Exercise description: Return the lines where the word "carried" occurs.

— start —

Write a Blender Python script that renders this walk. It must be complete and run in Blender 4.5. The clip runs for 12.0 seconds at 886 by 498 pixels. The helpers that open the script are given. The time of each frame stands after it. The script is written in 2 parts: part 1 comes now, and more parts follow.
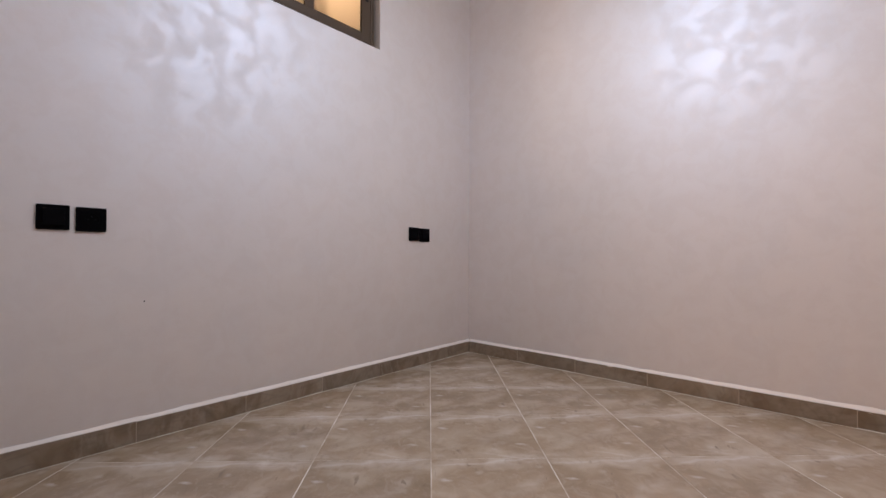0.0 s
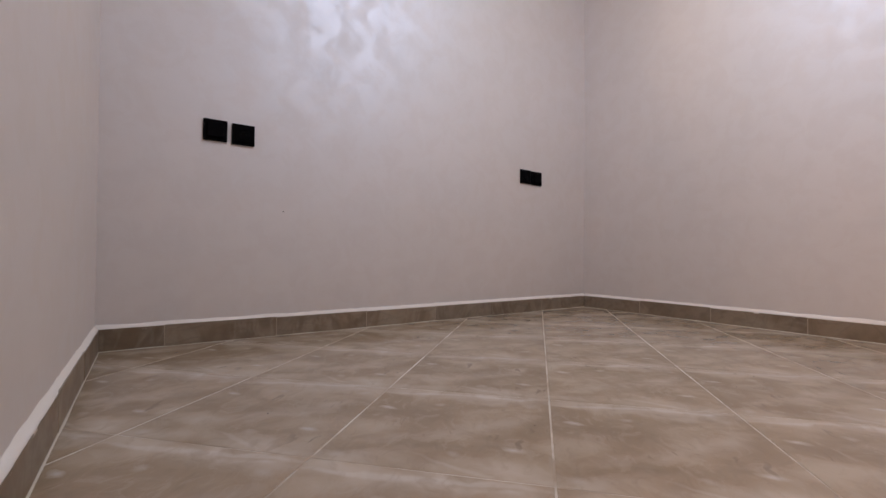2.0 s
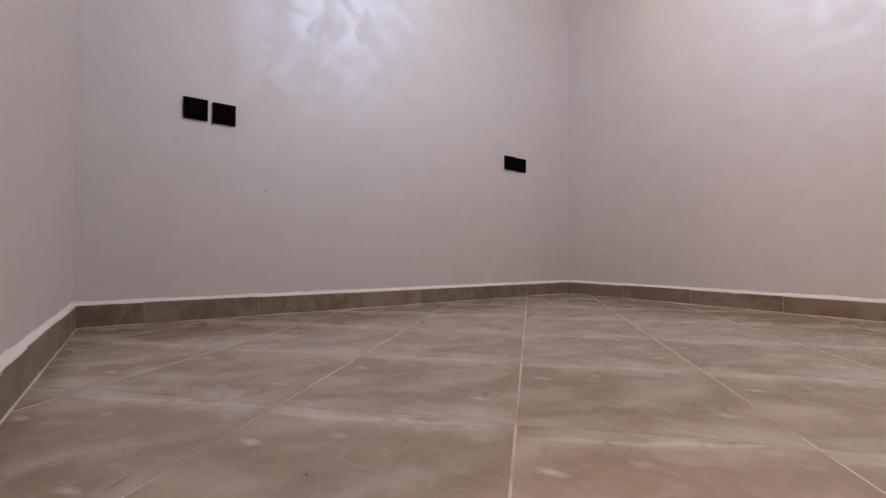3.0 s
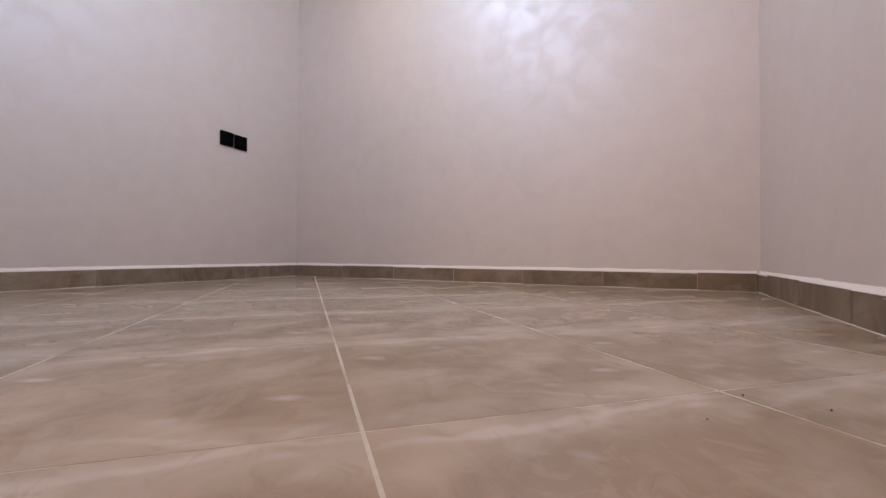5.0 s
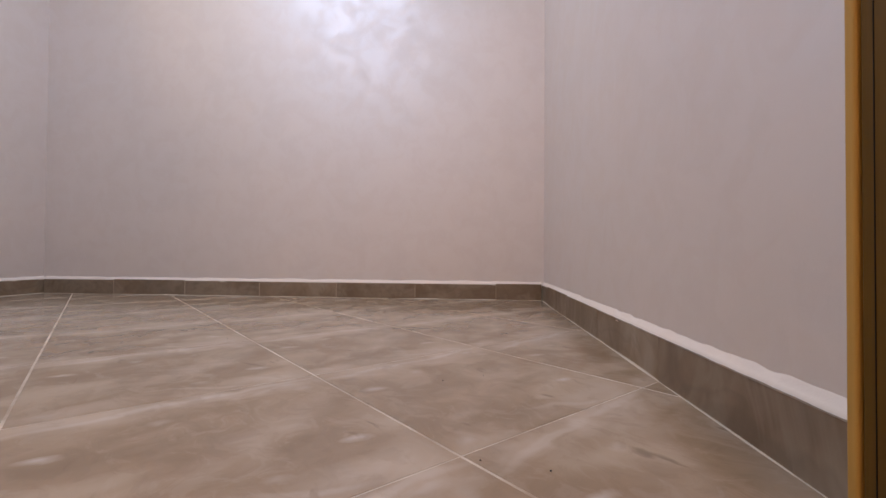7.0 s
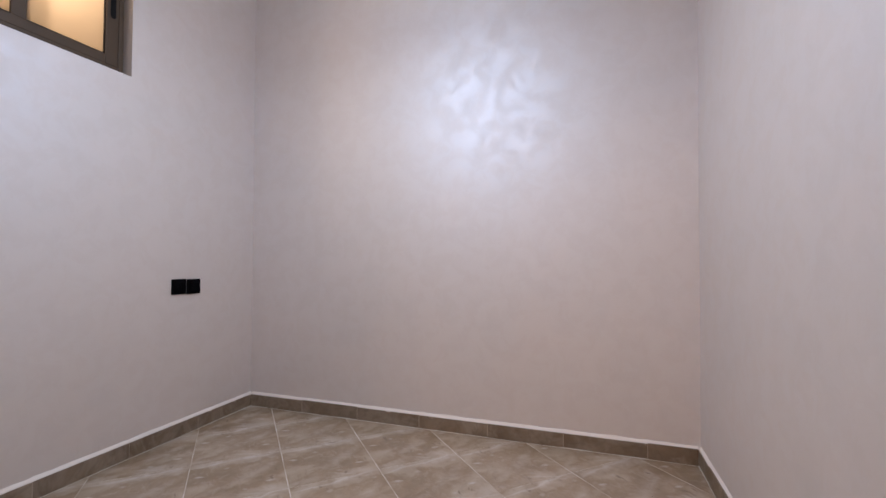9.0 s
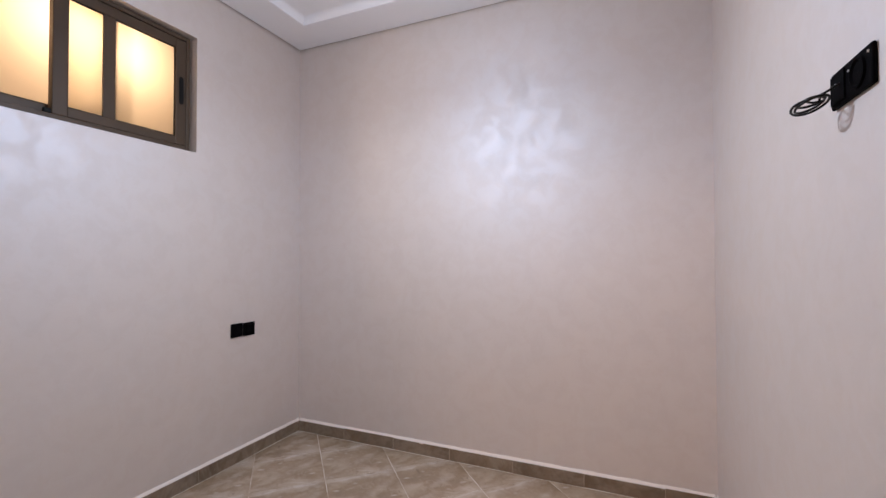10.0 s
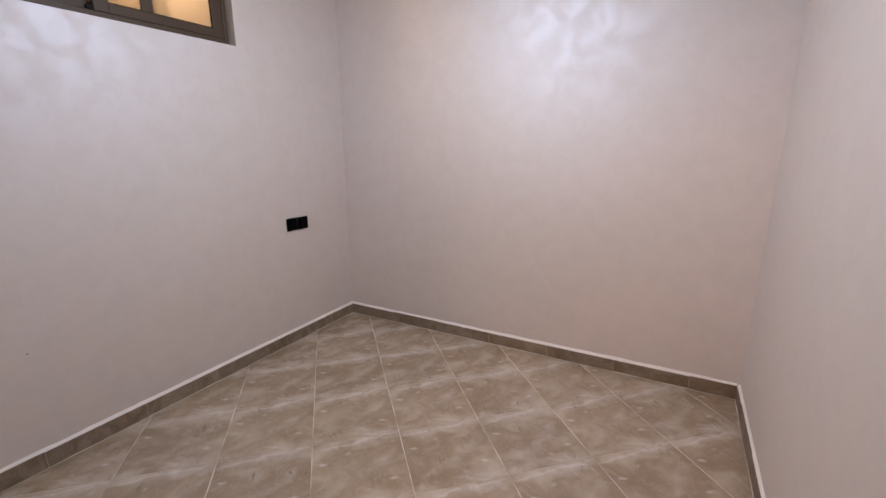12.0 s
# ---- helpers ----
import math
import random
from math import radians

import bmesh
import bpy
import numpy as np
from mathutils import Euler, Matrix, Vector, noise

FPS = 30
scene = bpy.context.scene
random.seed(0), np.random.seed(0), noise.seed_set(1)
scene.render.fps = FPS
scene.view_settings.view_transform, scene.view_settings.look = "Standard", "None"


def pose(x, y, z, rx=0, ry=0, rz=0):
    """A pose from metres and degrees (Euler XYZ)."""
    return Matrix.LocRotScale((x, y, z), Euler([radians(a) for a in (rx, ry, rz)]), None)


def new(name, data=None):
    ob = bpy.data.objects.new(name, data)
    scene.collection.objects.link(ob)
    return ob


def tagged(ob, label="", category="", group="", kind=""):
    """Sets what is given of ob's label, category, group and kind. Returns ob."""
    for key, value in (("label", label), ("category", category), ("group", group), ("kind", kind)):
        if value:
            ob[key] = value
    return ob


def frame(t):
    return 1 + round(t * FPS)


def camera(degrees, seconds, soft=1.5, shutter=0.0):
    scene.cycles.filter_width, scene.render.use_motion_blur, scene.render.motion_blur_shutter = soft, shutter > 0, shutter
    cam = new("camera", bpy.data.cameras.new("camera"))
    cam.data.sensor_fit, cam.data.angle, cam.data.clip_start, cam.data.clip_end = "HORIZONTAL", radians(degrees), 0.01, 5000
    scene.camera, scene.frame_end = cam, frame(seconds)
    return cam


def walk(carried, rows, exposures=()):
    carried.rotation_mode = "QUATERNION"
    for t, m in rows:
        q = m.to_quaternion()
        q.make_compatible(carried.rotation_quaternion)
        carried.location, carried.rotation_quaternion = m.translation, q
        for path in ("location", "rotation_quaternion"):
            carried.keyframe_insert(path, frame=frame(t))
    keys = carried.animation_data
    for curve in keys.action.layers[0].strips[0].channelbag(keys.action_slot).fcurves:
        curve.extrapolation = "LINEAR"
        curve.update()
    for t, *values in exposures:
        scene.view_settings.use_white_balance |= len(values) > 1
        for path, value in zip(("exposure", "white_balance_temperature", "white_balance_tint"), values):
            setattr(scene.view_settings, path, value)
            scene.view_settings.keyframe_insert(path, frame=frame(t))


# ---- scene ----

— end —

Problem solution:
def walk(carried, rows, exposures=()):
    carried.rotation_mode = "QUATERNION"
        q.make_compatible(carried.rotation_quaternion)
        carried.location, carried.rotation_quaternion = m.translation, q
            carried.keyframe_insert(path, frame=frame(t))
    keys = carried.animation_data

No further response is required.